Но все еще было опасно судить о внутренних ресурсах Гитлера по их внешнему упадку. Его воображение, что и говорить, покинуло его. У него оставалась лишь странная жесткость – он казался неспособным думать, рассуждать или планировать, в отличие от дней пика его власти. Но за этой жесткостью все еще стояла маниакальная сила.
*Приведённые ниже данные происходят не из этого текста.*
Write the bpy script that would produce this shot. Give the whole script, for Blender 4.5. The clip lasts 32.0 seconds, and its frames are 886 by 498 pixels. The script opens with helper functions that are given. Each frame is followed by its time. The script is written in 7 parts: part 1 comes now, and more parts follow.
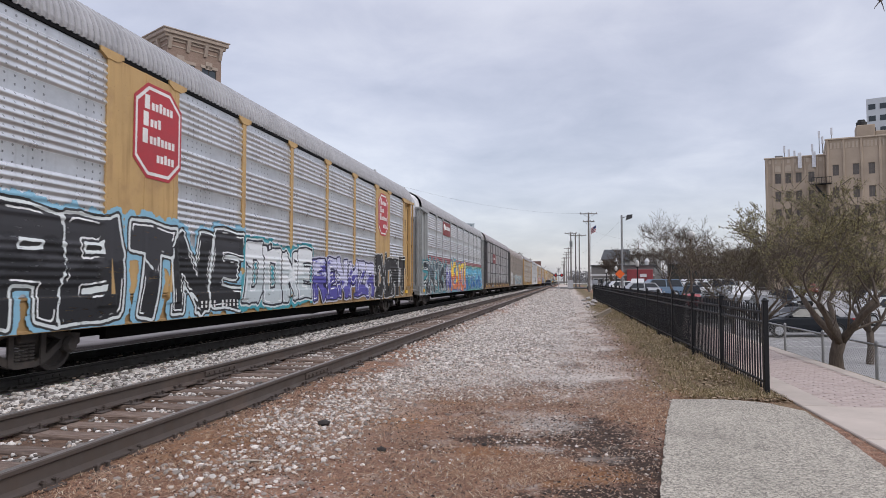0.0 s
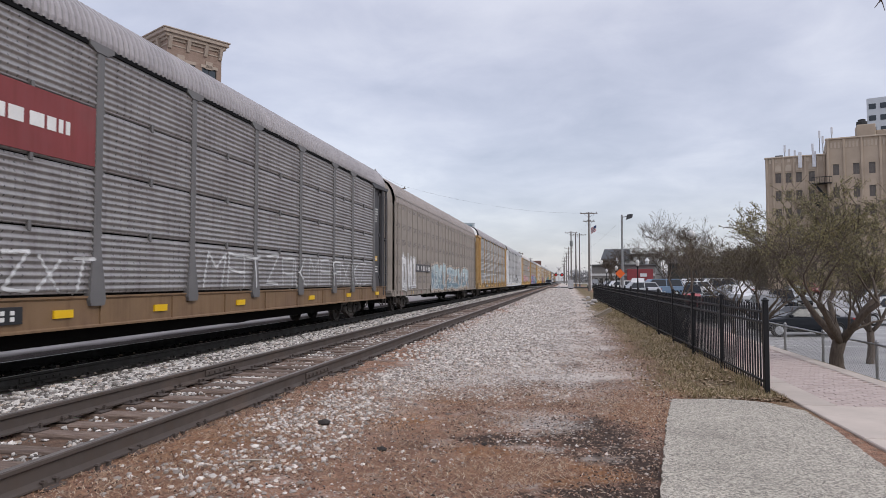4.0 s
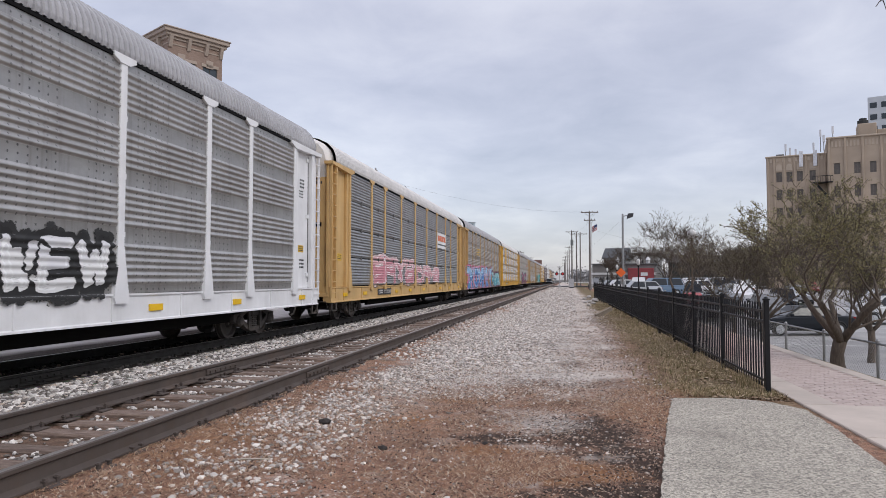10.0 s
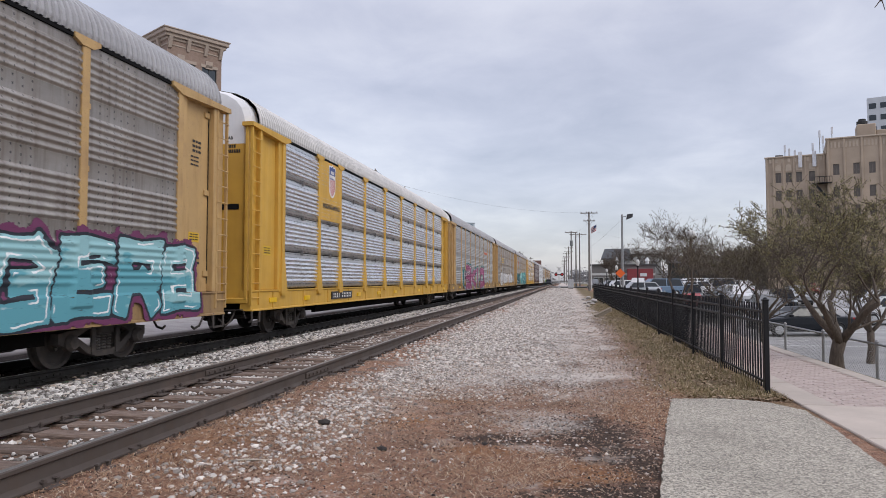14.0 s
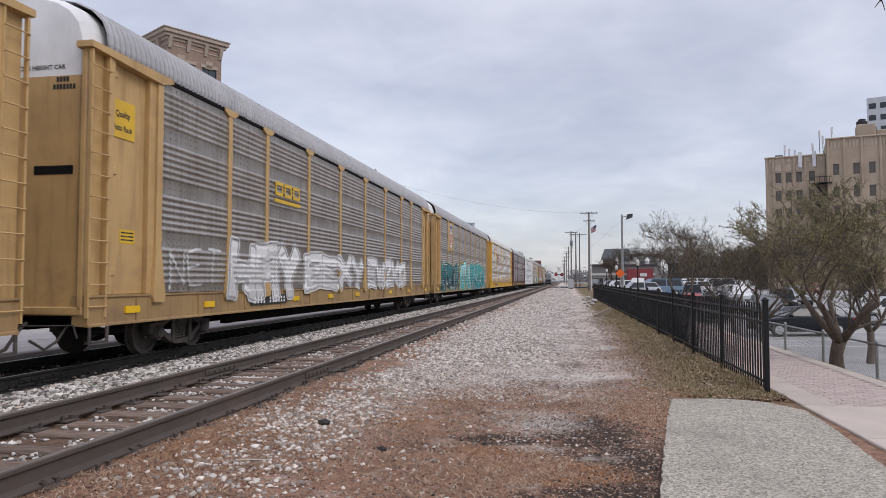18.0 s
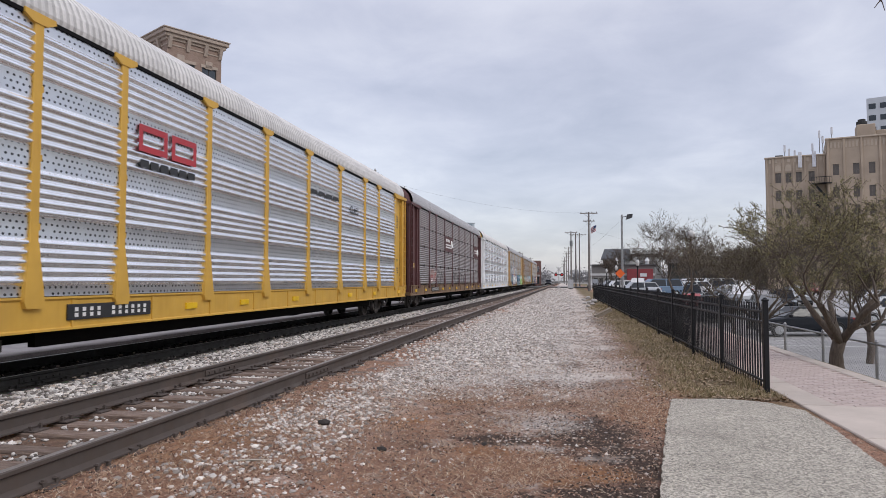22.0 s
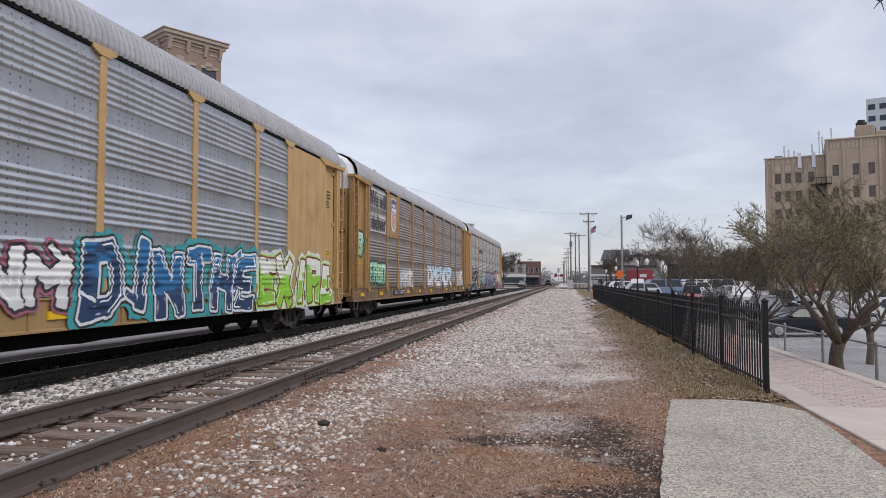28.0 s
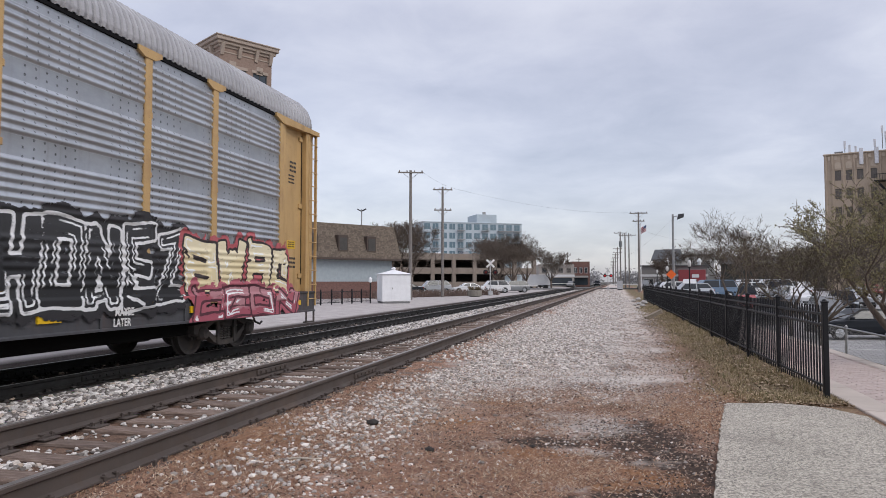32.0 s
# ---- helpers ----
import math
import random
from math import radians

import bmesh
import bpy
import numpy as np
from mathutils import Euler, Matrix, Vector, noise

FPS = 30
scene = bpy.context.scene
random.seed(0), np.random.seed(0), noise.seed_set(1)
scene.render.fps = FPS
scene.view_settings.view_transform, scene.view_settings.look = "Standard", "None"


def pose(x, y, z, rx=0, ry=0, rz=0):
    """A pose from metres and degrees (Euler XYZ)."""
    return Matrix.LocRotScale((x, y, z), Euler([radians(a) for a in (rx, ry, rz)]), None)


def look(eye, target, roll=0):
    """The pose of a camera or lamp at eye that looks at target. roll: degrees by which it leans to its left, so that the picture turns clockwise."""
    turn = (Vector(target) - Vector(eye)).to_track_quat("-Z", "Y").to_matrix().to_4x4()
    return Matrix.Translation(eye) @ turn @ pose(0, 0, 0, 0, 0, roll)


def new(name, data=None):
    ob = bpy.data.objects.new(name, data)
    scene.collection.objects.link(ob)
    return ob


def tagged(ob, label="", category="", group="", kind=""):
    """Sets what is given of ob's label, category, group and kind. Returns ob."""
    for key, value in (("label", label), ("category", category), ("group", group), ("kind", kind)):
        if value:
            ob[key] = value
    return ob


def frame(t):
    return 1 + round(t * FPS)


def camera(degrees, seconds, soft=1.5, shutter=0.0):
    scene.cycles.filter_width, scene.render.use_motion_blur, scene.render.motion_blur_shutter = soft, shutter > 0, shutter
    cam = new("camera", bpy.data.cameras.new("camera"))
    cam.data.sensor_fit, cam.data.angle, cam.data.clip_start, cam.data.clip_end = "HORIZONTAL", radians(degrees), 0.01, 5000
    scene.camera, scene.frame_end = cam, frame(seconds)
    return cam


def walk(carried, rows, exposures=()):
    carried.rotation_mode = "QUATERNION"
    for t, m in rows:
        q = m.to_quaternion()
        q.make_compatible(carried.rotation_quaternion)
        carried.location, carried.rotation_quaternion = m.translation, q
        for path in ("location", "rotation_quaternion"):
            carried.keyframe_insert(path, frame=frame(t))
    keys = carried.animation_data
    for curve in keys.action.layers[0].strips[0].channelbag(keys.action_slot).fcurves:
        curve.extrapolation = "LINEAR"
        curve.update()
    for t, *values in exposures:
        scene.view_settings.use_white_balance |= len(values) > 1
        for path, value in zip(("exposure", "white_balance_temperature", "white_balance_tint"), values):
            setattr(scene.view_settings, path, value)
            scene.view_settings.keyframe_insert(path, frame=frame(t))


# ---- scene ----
import functools
# World: y runs along the railway (the train comes towards -y), x to the right, z up, metres.
# The path beside the camera is z = 0.
EYE = (0.0, 0.0, 1.5)
LENS = 65.36


def aim(yaw, tilt, roll=0.0):
    return pose(*EYE, 90 + tilt, 0, yaw) @ pose(0, 0, 0, 0, 0, roll)


cam = camera(LENS, 32.0, 0.75, 0.05)
walk(cam, [
    (0.0, aim(10.170, 2.648)),
    (2.0, aim(10.172, 2.640)),
    (3.0, aim(10.190, 2.602)),
    (5.5, aim(10.184, 2.630)),
    (7.0, aim(10.186, 2.602)),
    (7.6, aim(10.205, 2.578)),
    (8.5, aim(10.248, 2.524)),
    (10.0, aim(10.246, 2.534)),
    (11.0, aim(10.205, 2.590)),
    (12.0, aim(10.192, 2.612)),
    (14.0, aim(10.198, 2.588)),
    (16.5, aim(10.195, 2.558)),
    (18.0, aim(10.192, 2.592)),
    (22.0, aim(10.182, 2.602)),
    (24.0, aim(10.170, 2.648)),
    (25.5, aim(10.162, 2.656)),
    (27.5, aim(10.158, 2.660)),
    (30.8, aim(10.170, 2.652)),
    (31.0, aim(10.180, 2.650)),
    (31.5, aim(11.070, 2.650)),
    (32.0, aim(14.084, 2.698, -0.02)),
])

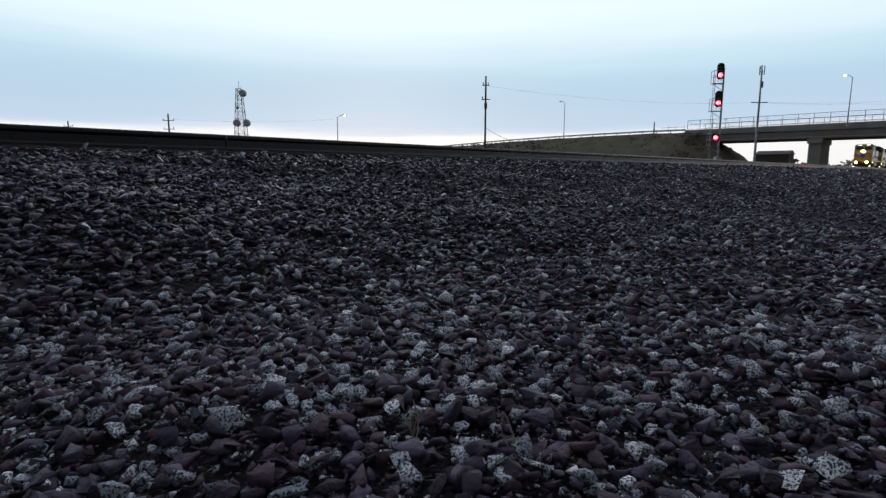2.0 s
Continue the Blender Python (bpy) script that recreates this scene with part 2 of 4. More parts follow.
def box(bm, x0, x1, y0, y1, z0, z1, bevel=0.0, m=None):
    verts = [bm.verts.new(v) for v in ((x0, y0, z0), (x1, y0, z0), (x1, y1, z0), (x0, y1, z0), (x0, y0, z1), (x1, y0, z1), (x1, y1, z1), (x0, y1, z1))]
    faces = [bm.faces.new([verts[i] for i in f]) for f in ((3, 2, 1, 0), (4, 5, 6, 7), (0, 1, 5, 4), (1, 2, 6, 5), (2, 3, 7, 6), (3, 0, 4, 7))]
    if bevel:
        edges = list({e for f in faces for e in f.edges})
        got = bmesh.ops.bevel(bm, geom=edges, offset=bevel, segments=2, affect="EDGES", profile=0.6)
        verts = list({v for f in got["faces"] for v in f.verts} | {v for v in verts if v.is_valid})
    if m is not None:
        bmesh.ops.transform(bm, matrix=m, verts=[v for v in verts if v.is_valid])
    return bm


def rod(bm, a, b, r, r2=None, seg=8):
    a, b = Vector(a), Vector(b)
    d = b - a
    m = Matrix.Translation((a + b) / 2) @ d.to_track_quat("Z", "Y").to_matrix().to_4x4()
    bmesh.ops.create_cone(bm, cap_ends=True, segments=seg, radius1=r, radius2=r if r2 is None else r2, depth=d.length, matrix=m)
    return bm


def prism(bm, outline, y0, y1):
    """An outline in x and z, drawn out from y0 to y1."""
    a = [bm.verts.new((x, y0, z)) for x, z in outline]
    b = [bm.verts.new((x, y1, z)) for x, z in outline]
    n = len(outline)
    bm.faces.new(a)
    bm.faces.new(b[::-1])
    for i in range(n):
        bm.faces.new((a[i], b[i], b[(i + 1) % n], a[(i + 1) % n]))
    bmesh.ops.recalc_face_normals(bm, faces=bm.faces)
    return bm


def loft(bm, outline, x0, x1):
    """An outline in y and z, drawn out along x."""
    a = [bm.verts.new((x0, y, z)) for y, z in outline]
    b = [bm.verts.new((x1, y, z)) for y, z in outline]
    n = len(outline)
    bm.faces.new(a)
    bm.faces.new(b[::-1])
    for i in range(n):
        bm.faces.new((a[i], b[i], b[(i + 1) % n], a[(i + 1) % n]))
    bmesh.ops.recalc_face_normals(bm, faces=bm.faces)
    return bm


def B():
    return bmesh.new()


# ---- ground ----
def smooth(e0, e1, v):
    k = min(max((v - e0) / (e1 - e0), 0), 1)
    return k * k * (3 - 2 * k)


def level(s, q):
    """Height of the stony ground: a flat strip, the near ballast shoulder, the cribs, the low ground beyond."""
    flat = 0.0 + 0.025 * math.sin(q * 2.1 + s * 0.6) + 0.02 * math.sin(s * 1.7)
    rise = 0.66 * smooth(1.6, 5.9, q) * 0.62 + 0.66 * 0.38 * min(max((q - 1.9) / 3.5, 0), 1)
    z = flat * (1 - smooth(3, 5, q)) + rise
    if q < 5.4:
        z += (0.045 * noise.noise((s * 0.9, q * 1.1, 4.0)) + 0.03 * noise.noise((s * 2.3, q * 2.6, 9.0))) * (1 - smooth(4.9, 5.4, q))
    if q > 5.4:
        z = 0.665 if q < 8.6 else 0.665 + smooth(9.2, 11.6, q) * 0.22
    if q > 15.2:
        z = 0.885 - 0.4 * smooth(15.2, 18.5, q)
    if q < -6:
        z -= 0.25 * smooth(-6, -16, q) if q > -16 else 0.25
    return z


def axis_steps(points):
    out = []
    for a, b, n in points:
        out += [a + (b - a) * i / n for i in range(n)]
    return out + [points[-1][1]]


def build_ground():
    S = axis_steps([(-3000, -200, 5), (-200, -30, 10), (-30, -6, 16), (-6, 14, 90), (14, 60, 60), (60, 250, 24), (250, 3500, 8)])
    Q = axis_steps([(-3000, -100, 5), (-100, -10, 10), (-10, -3, 12), (-3, 6, 60), (6, 20, 28), (20, 120, 12), (120, 3500, 8)])
    co = []
    for s in S:
        for q in Q:
            p = at(s, q, level(s, q) - 0.02 + 0.02 * noise.noise((s * 3, q * 3, 0)))
            co.append(p)
    n = len(Q)
    fa = [(i * n + j, (i + 1) * n + j, (i + 1) * n + j + 1, i * n + j + 1) for i in range(len(S) - 1) for j in range(n - 1)]
    me = bpy.data.meshes.new("ground")
    me.from_pydata(co, [], fa)
    me.materials.append(M_GROUND)
    for p in me.polygons:
        p.use_smooth = True
    return tagged(new("ground", me), "dark stony earth and cinders under the ballast", "ground", kind="structure")


GROUND = build_ground()


# ---- tracks ----
def rail_outline(h=0.186):
    half = [(0.075, 0), (0.075, 0.012), (0.02, 0.03), (0.009, 0.05), (0.009, 0.125), (0.033, 0.142), (0.037, 0.15), (0.037, h - 0.012), (0.028, h - 0.002), (0.01, h)]
    return half + [(-y, z) for y, z in reversed(half)]


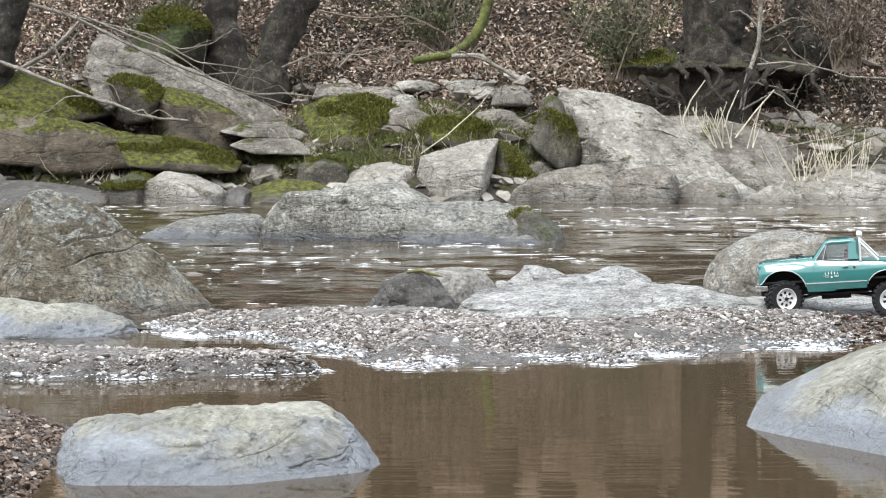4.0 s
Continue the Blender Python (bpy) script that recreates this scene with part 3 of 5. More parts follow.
    cut_rock("bank_rock", "long tilted grey slab of bedrock on the bank", 9.5, 0.55,
             [(-1.793, 0.701), (-1.774, 0.807), (-1.712, 0.832), (-1.564, 0.785), (-1.228, 0.628), (-0.906, 0.483), (-0.733, 0.387), (-0.739, 0.332), (-1.018, 0.343), (-1.382, 0.483), (-1.718, 0.589)], M_BANK, 26, nu=220, nv=130, soft=34, dip=0.47, bedding=1.7, pitch=0.75, rough=0.04, sink=0.15, chips=18, faces=[((0.36, -0.55, 0.75), (-1.251, 9.36, 0.584))], **far)
    cut_rock("bank_rock", "brown mossy face of bedrock beside the pale slab", 9.05, 0.5,
             [(0.456, 0.465), (0.501, 0.51), (0.549, 0.486), (0.682, 0.305), (0.669, 0.247), (0.522, 0.279), (0.429, 0.372)], M_MOSSDARK, 122, **far)
    cut_rock("bank_rock", "weathered slab of bedrock sunk in the slope", 9.35, 0.6,
             [(1.008, 0.404), (1.255, 0.41), (1.531, 0.357), (1.751, 0.247), (1.779, 0.143), (1.421, 0.17), (1.035, 0.308)], M_BANK, 123, dip=0.4, pitch=0.9, **far)
    cut_rock("bank_rock", "rounded low grey rock at the far waterline", 8.62, 0.42,
             [(0.277, -0.008), (0.307, 0.06), (0.421, 0.129), (0.574, 0.17), (0.739, 0.175), (0.782, 0.124), (0.739, -0.008)], M_BANK, 23, apron=0.7, nu=130, nv=84, dip=0.2, soft=14, rough=0.03, **far)
    cut_rock("bank_rock", "rounded grey rock at the far waterline, dark below", 8.58, 0.42,
             [(0.672, -0.007), (0.692, 0.084), (0.824, 0.152), (0.975, 0.175), (1.051, 0.135), (1.081, 0.049), (1.064, -0.007)], M_BANK, 124, apron=0.7, nu=130, nv=84, dip=0.3, soft=14, rough=0.035, **far)
    cut_rock("bank_rock", "low grey rock at the far waterline under the slab", 8.6, 0.35,
             [(1.028, -0.008), (1.053, 0.068), (1.155, 0.114), (1.307, 0.079), (1.352, 0.023), (1.332, -0.013)], M_BANK, 125, dip=0.3, rough=0.035, **far)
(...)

Гитлер все еще обладал отчаянным желанием жить, своим жестоким неприятием суровых фактов и своей неблагоразумной верой в судьбу, которая, некогда подняв его столь высоко, теперь не позволит ему упасть.
Разум был бессилен против судьбы.
Гудериан с лицом, передававшим напряженность, расположился слева от Гитлера, чтобы сделать доклад. Это стало традицией, так как взрыв бомбы 20 июля разрушил правую барабанную перепонку Гитлера.
– Мой фюрер, – начал Гудериан, – я приехал еще раз, чтобы совещаться с вами лично. Мы имеем информацию, которая внушает уверенность, что русское зимнее наступление, нацеленное на Берлин, начнется через три дня, 12 января. Я хочу сообщить вам еще раз, как я сделал это 24 декабря и 31 декабря, о реальной ситуации на Восточном фронте. Я привел генерала Гелена, чтобы показать вам любой документ, который вы пожелаете увидеть. 6 января я лично посетил группу армий «А» в Кракове, чтобы получить информацию относительно ситуации в этом секторе. Это – последний момент для действий. Я надеюсь, что наш доклад побудит вас передать Восточному фронту подкрепление, которое там необходимо, – и вы сделаете это сегодня вечером.
В ранние утренние часы 10 января генерал Харпе, главнокомандующий группой армий «А», ехал на юг по шоссе Кельце к своему штабу в Кракове. Равнины с обеих сторон прямой, без лесов дороги были покрыты снегом. Они бесконечно простирались во все направления – пустые, белые и плоские, без единого препятствия для русских бронетанковых войск.
Генерал возвращался из поездки на фронт, расположенный на плацдарме в Баранове. Он обсудил с генералом Грэзером посещение Гудерианом штаба группы армий «А». Они говорили об обещании Гудериана решительно потребовать подкреплений с запада или, в случае неудачи, одобрения операции «Поездка на санях», плана, разработанного Харпе и его помощником, генералом фон Ксиландером. Харпе слишком хорошо знал, что этот план в лучшем случае мог не больше чем воспрепятствовать русским вторгнуться в Силезию. Но по крайней мере, это была операция, которая давала немного надежды…
Пронизывающий ветер катился по равнинам. Генерал Харпе спрятал лицо в мехе воротника. Он был человеком, который все еще верил в судьбу Гитлера. Он даже все еще верил в разведку Гитлера и не обратил особого внимания на предупреждение Гудериана, что операция «Поездка на санях» интерпретируется Гитлером как выражение нехватки у Харпе боевого духа. Харпе надеялся – надеялся уверенно, – что в последний момент Гитлер поймет, насколько отчаянной была ситуация.
Автомобиль генерала вкатился в Краков и остановился перед зданием школы, где располагался его штаб. Генерал фон Ксиландер ждал на ступенях.
– Верховное командование армии только что прислало результаты совещания генерала Гудериана в штаб-квартире фюрера, – сказал фон Ксиландер. – Фюрер отказался от всего. От курляндских войск с запада, «Поездки на санях» – от всего. Фронт остается там, где он есть. И ситуация остается такой, какова она есть. Фюрер не верит, что будет русское наступление…
Ночью 12 января глубокую тишину над заснеженными пустыми просторами фронта в Баранове разорвал внезапный рев тяжелой советской артиллерии, взрывающей заграждения. Было около половины второго.